The Pirelli P600s showed an average of 4mm tread-depth after 13,500 miles and the dip-stick’s continual refusal to call for any oil between 12,000-mile services is almost embarrassing.

Winter again proved the great worth of the Ford heated windscreen, but I wonder whether such glass, which contains the wires and is partially tinted, is bad for one’s eyes? Have any other Sierra drivers felt that this may be so?
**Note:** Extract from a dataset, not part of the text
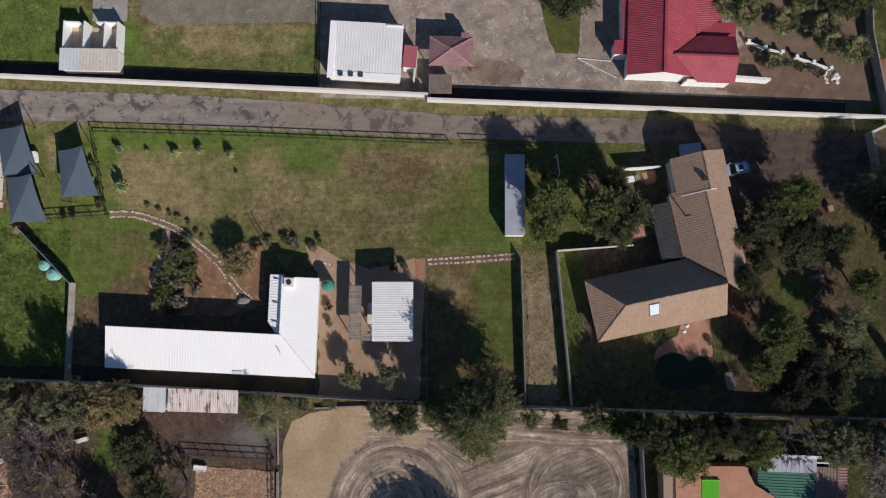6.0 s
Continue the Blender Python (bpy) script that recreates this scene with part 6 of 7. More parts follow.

This very modern screen was blemished while I was following another car, on the M4 of all places, motorways usually being devoid of loose stones and so on.

That was no real setback, because Autoglass in Hereford had the correct heated screen in stock, which was fitted most efficiently and quickly, at a cost of £245.86. The 36,000-mile service was done equally efficiently by Smithfield Garage in Builth Wells (which used to run its own rally Escort), where a damaged contact was found to be the cause of a faulty graphic information module reading and an inoperative anti-theft alarm. The service cost £81.73; the radio/cassette now functions again, and the power steering fluid reservoir is once again secure. The brake pads did not require replacement.